The final performance of the opera will follow. Inspired by the seminal novel by Egyptian writer and feminist Nawal El Saadawi, the multimedia work tells a tale of abuse and emancipation, bringing together a stellar creative team. Conducted by Kanako Abe, the music blends Western and Middle Eastern traditions and is performed on a unique mix of ancient folk instruments by musicians from all over the world.

Also opening at the Engender Festival is History of the Present, which is a new experimental feminist opera-film about class and conflict. A collaboration between Maria Fusco and Margaret Salmon, the work premiered in Belfast in April 2023 as part of a series of events to mark the 25th anniversary of the Good Friday Agreement and features new compositions by Annea Lockwood, libretto by Maria Fusco and improvisational vocal work by Héloïse Werner. The work is touring nationally and internationally, at Art Night Dundee on 24 June and Edinburgh Art Festival on 11 August 2023.

Made on 35mm and video in the streets of Belfast, the Ulster Museum and backstage at ROH, History of the Present observes how defensive architecture defines movement to enforce intersectional histories and identities within daily experiences in conflict and post-conflict zones on an international level. Early stages of the work were developed by Maria Fusco during the 2020 Engender Festival as part of the Opera in Progress series, small commissions supporting the initiation of new ideas.
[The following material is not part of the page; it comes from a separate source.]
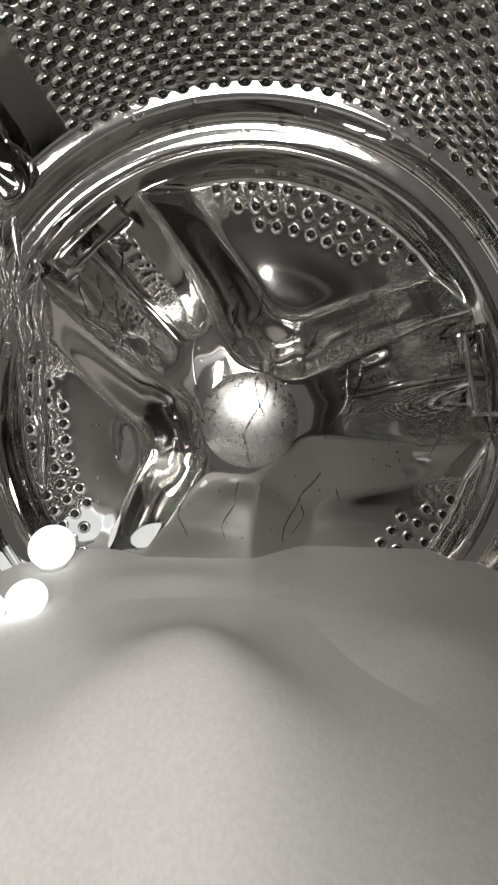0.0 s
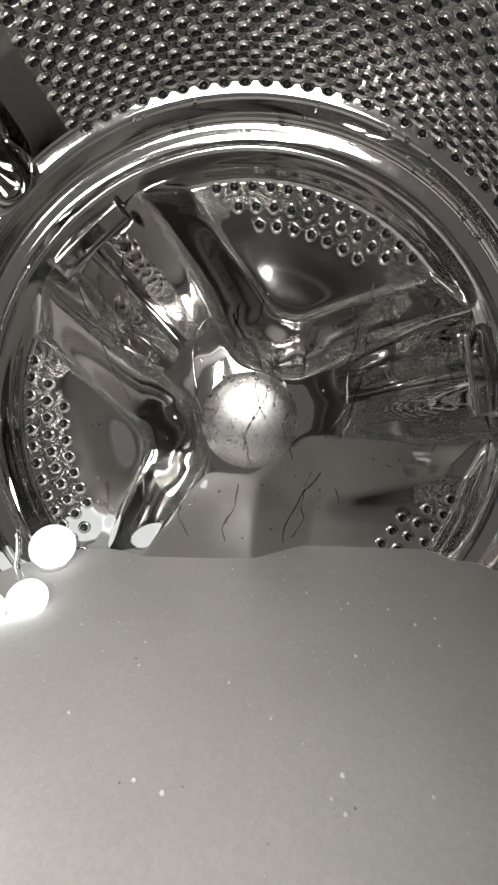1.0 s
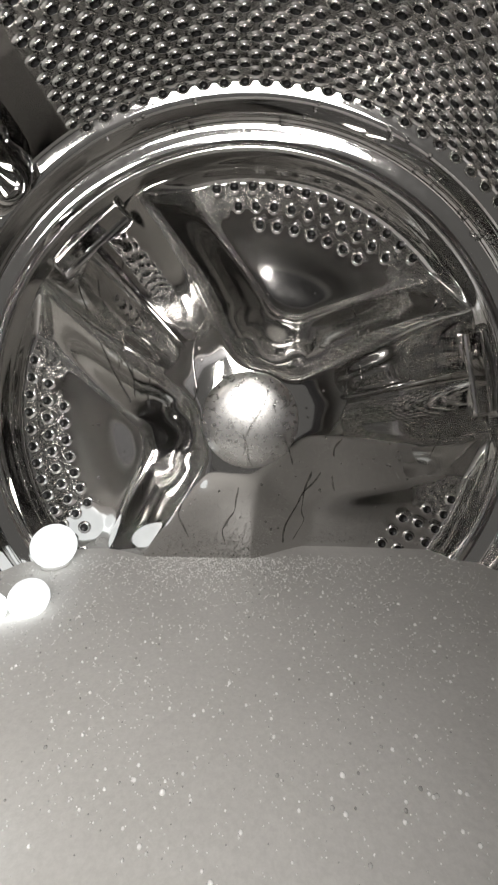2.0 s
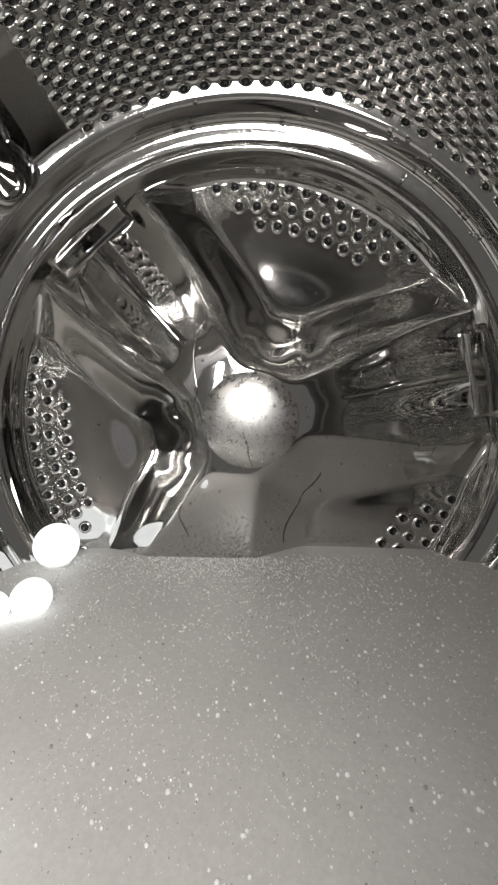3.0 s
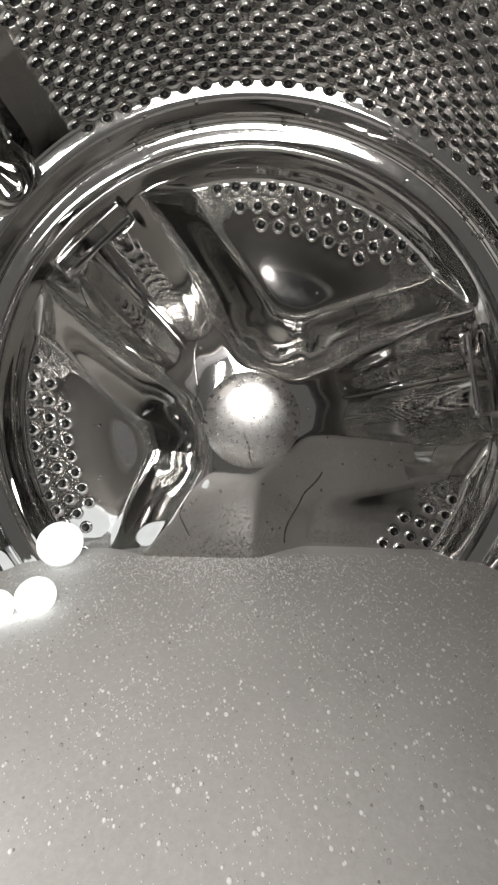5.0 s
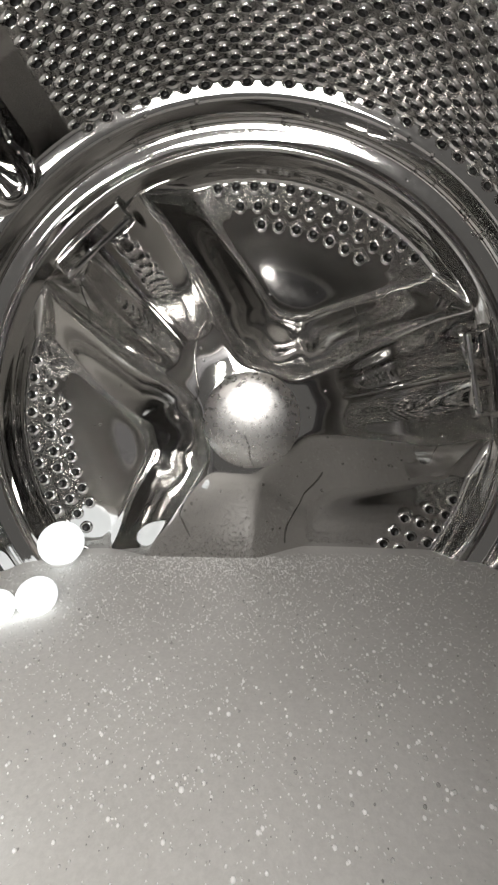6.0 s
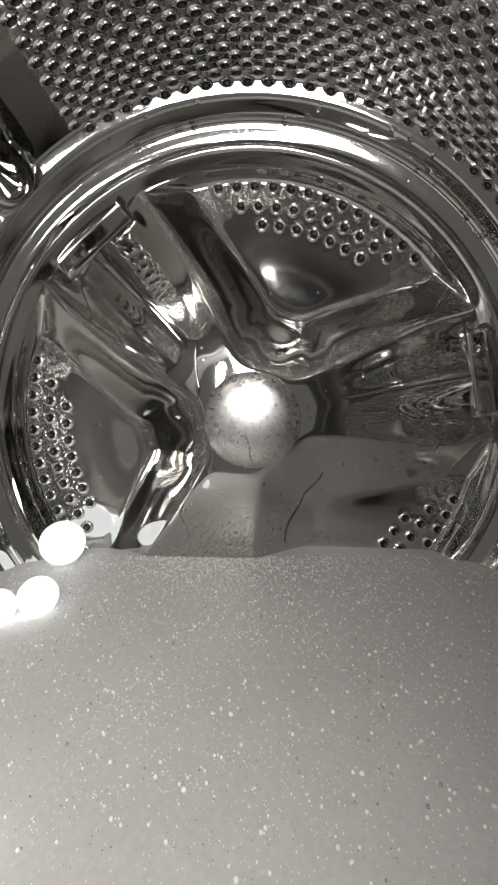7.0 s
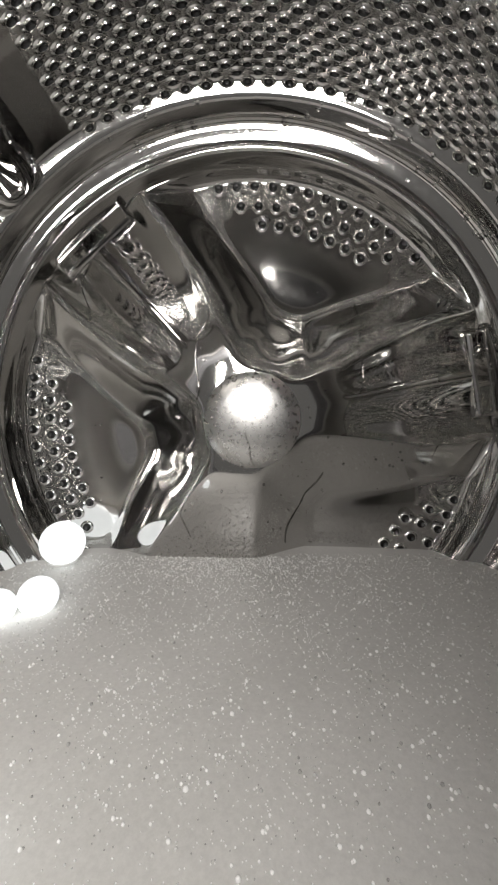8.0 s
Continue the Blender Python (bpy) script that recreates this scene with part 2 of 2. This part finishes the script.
# ---- lifters ----
def make_lifter():
    """A hollow steel paddle on the wall; x across, y along the drum, z towards the axis."""
    ny, nc = 40, 28
    verts, faces = [], []
    for j in range(ny + 1):
        v = j / ny
        y = -0.02 + 0.316 * v
        taper = min(1.0, math.sqrt(max(0.0, 1 - max(0.0, (v - 0.80) / 0.20) ** 2)) * 0.75 + 0.25) * min(1.0, 0.4 + v * 6)
        for i in range(nc + 1):
            u = -1 + 2 * i / nc
            w = 0.036 * (0.75 + 0.25 * taper)
            prof = (1 - abs(u) ** 2.2) ** 1.1 * 0.040
            verts.append((u * w, y, -0.001 + prof * taper))
    for j in range(ny):
        for i in range(nc):
            p = j * (nc + 1) + i
            faces.append((p, p + 1, p + nc + 2, p + nc + 1))
    faces.append(tuple(ny * (nc + 1) + i for i in range(nc + 1)))
    return mesh_of("lifter", verts, faces, [STEEL])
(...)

Maria Fusco, who grew up beside a peace line in Belfast during The Troubles, explains: ”The opera-film features archival recordings of women’s voices from my own family recordings, made when I was a child. I’mI’m interested in how you learn accent through tone and range, how the environment seeps into you, and how you try to assimilate. I was deeply honoured Annea agreed to compose new music for the work; her pioneering work in field recordings has been an inspiration for a long time. We utilised other archival materials, which Héloïse, a trained opera singer, improvises with ”emblematic” Belfast military sounds: a helicopter, a Saracen, and a riot. We made the decision in the work not to include any visual archival material but instead to focus on the sonic. When I was growing up, you would often hide when a riot was happening, not stand staring out at it. Your experience of violence is largely sonic: you’re a reluctant participant.”

Engender Festival

Production still from History of the Present, 2023. Courtesy of the artists.

In addition to events in the Linbury Theatre, a programme of informal fringe events will be running throughout the festival, including a brunch in the ROH Piazza with poet, playwright, essayist and political activist lisa luxx. lisa luxx is of British and Syrian heritage.

Maria Fusco’s ground-breaking film tells the story of ordinary lives still dominated today by the looming presence of the Belfast peacelines.